▸ Job
Using the listing below, extract each line that has the word "None" in it.

▸ Collected material
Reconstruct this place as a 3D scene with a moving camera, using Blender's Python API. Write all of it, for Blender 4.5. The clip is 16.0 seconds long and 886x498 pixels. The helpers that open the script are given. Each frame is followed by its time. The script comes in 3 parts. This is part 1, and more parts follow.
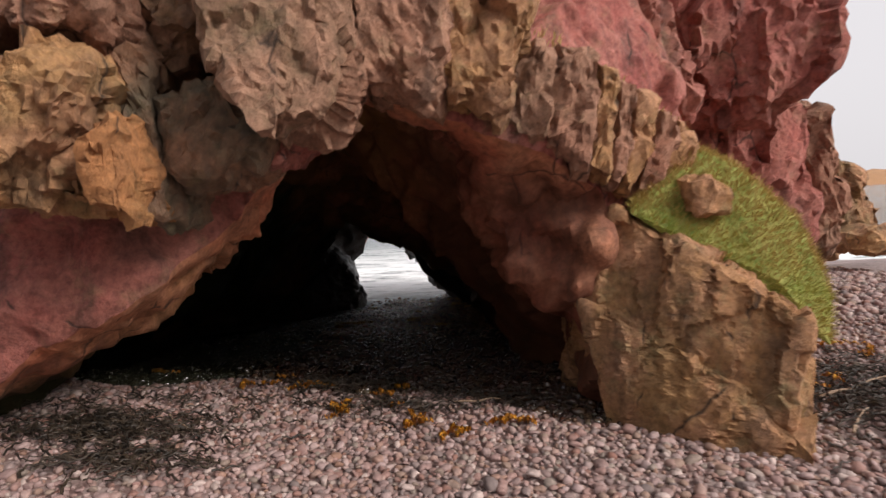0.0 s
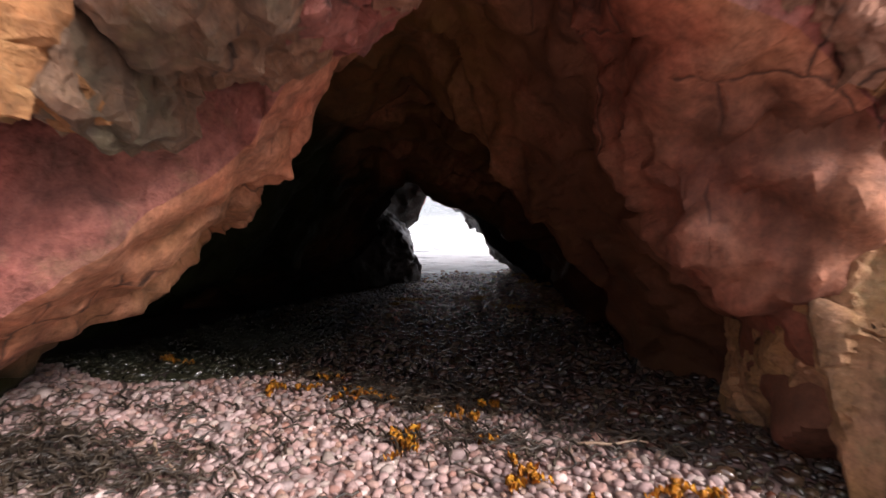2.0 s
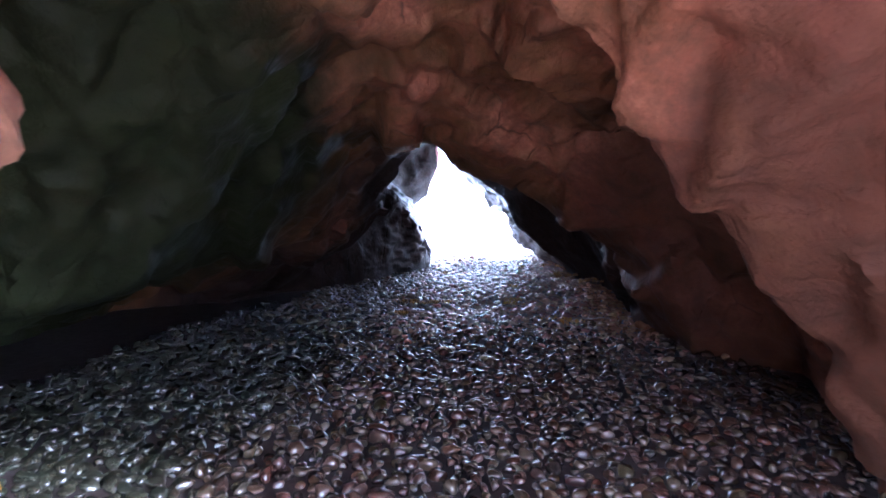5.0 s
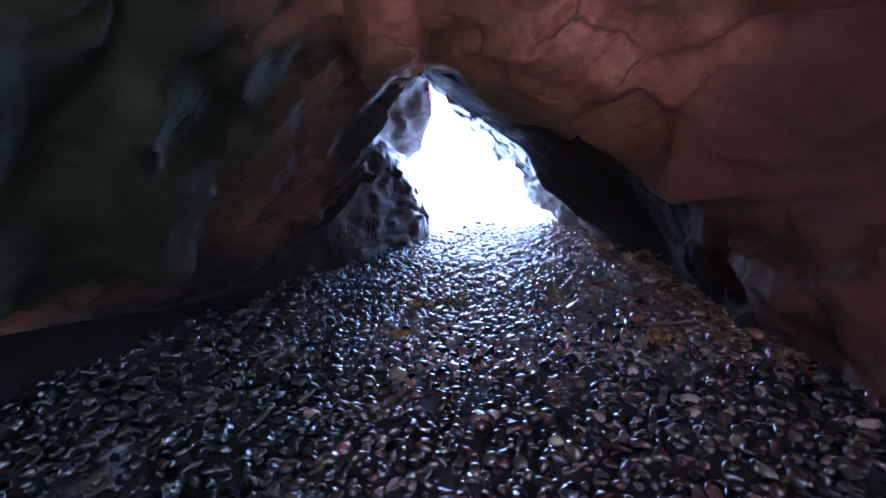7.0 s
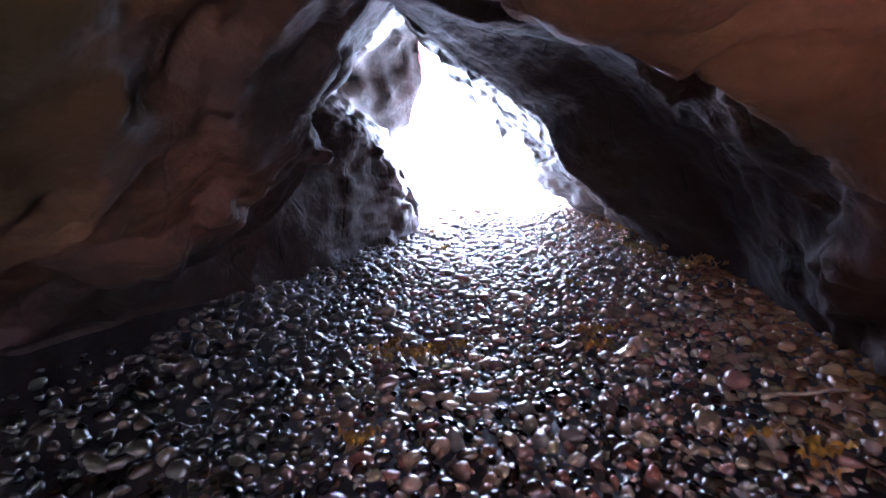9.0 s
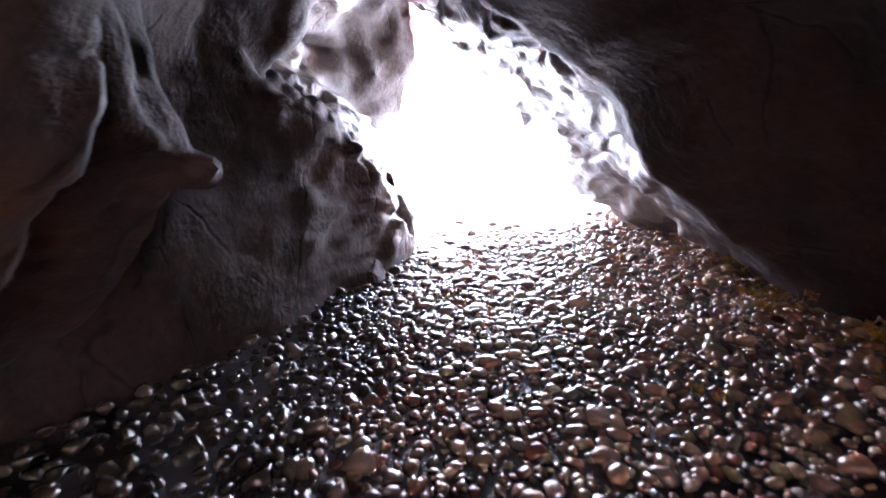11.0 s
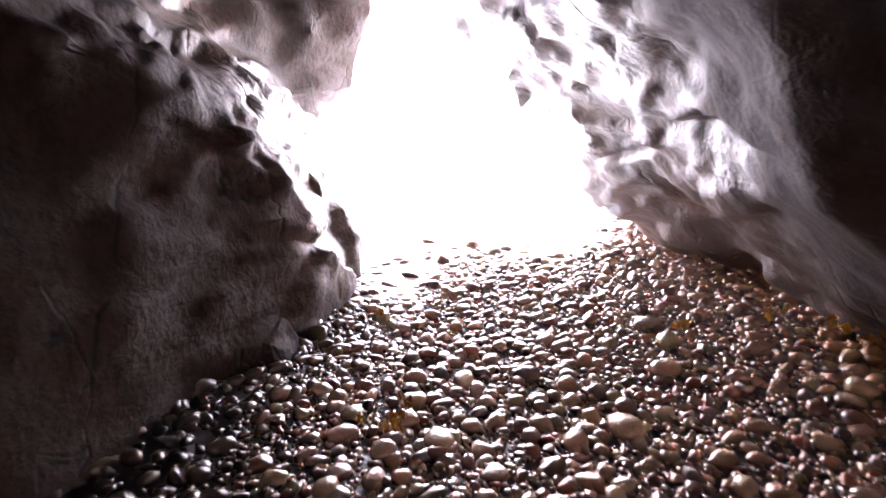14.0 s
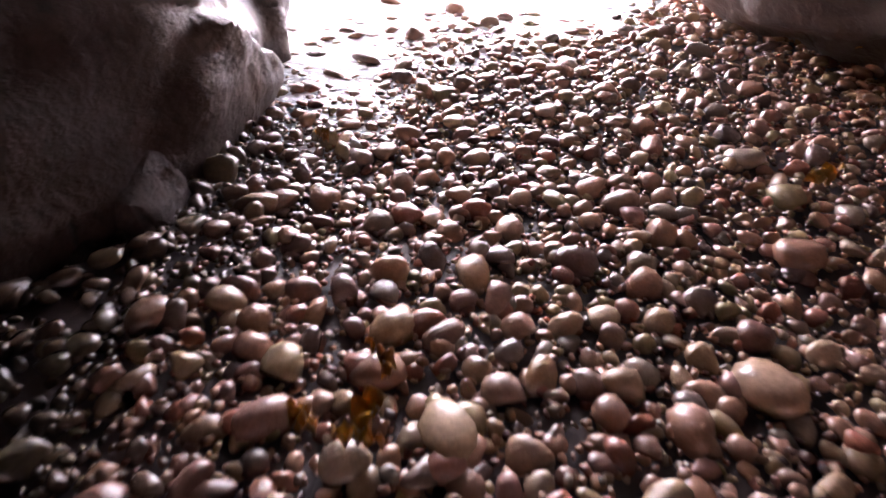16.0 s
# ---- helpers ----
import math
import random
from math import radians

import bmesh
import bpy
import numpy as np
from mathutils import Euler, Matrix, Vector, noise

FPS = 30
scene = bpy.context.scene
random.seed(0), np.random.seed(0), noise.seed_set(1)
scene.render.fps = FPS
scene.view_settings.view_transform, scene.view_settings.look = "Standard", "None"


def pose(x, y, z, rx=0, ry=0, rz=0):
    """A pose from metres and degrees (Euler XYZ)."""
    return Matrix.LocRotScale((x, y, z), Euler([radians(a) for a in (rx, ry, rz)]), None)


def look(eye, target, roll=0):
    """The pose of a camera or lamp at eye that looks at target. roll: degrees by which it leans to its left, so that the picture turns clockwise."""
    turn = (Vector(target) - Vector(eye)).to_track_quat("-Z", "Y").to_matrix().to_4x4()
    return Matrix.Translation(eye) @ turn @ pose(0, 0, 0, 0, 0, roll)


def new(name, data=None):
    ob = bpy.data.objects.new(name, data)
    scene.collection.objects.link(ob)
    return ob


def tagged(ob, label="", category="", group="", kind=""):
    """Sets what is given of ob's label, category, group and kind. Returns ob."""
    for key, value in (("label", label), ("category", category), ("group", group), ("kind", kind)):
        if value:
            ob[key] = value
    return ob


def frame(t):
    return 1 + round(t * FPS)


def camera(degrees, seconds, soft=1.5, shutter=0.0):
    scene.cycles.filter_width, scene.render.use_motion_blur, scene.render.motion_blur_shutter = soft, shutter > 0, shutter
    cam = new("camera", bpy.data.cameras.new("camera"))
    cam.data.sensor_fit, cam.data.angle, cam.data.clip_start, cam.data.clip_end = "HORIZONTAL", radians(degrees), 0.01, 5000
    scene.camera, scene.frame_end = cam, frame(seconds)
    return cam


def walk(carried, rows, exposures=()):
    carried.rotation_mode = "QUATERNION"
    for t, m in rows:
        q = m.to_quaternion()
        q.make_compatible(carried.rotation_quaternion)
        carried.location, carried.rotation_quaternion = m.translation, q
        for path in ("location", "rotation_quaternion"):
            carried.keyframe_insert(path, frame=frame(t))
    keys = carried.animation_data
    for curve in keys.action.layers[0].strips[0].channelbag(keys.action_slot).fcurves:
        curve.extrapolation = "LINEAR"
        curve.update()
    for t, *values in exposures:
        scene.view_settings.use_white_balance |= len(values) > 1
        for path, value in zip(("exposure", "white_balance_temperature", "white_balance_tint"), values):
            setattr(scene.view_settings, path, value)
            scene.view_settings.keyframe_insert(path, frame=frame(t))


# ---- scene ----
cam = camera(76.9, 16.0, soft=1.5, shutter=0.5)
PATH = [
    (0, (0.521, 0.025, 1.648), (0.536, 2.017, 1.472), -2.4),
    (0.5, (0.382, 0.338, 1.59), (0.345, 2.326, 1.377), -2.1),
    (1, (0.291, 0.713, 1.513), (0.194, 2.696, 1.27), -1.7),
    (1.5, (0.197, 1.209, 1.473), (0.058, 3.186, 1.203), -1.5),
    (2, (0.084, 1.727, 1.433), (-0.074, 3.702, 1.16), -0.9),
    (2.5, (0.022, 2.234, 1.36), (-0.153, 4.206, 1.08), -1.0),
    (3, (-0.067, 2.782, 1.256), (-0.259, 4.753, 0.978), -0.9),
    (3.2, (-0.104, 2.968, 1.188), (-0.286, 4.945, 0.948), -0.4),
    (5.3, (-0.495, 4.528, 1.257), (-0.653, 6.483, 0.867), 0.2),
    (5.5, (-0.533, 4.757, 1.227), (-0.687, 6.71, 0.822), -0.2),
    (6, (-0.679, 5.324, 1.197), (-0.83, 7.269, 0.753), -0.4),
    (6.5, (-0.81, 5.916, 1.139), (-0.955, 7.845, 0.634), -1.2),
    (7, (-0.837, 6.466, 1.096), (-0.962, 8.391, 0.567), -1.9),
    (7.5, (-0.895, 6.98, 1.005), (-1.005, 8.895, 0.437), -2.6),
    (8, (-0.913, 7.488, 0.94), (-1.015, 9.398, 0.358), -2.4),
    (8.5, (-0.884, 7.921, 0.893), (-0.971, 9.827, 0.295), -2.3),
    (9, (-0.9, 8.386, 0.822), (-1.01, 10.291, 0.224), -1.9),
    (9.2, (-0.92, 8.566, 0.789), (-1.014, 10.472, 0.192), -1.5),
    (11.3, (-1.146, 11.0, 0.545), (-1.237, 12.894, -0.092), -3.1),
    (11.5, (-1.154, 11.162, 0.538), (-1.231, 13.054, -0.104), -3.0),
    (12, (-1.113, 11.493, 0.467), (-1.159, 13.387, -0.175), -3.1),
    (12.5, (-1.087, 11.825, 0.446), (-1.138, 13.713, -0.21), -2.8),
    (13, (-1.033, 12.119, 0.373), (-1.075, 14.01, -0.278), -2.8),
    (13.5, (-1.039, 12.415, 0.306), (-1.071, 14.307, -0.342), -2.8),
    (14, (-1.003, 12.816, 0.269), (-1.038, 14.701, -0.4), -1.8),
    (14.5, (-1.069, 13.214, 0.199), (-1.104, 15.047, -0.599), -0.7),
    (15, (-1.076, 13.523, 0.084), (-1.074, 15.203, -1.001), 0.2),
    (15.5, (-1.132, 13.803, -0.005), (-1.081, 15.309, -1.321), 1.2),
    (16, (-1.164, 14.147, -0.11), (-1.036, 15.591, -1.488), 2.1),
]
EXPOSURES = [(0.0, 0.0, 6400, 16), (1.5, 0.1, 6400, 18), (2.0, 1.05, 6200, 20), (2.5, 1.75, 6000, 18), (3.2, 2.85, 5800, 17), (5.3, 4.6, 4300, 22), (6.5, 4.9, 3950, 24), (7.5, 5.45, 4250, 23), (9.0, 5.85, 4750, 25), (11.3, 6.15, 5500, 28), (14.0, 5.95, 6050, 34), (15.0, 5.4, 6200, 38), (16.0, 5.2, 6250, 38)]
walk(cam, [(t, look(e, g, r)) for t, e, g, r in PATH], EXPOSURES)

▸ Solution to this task
scene.view_settings.view_transform, scene.view_settings.look = "Standard", "None"
    return Matrix.LocRotScale((x, y, z), Euler([radians(a) for a in (rx, ry, rz)]), None)
def new(name, data=None):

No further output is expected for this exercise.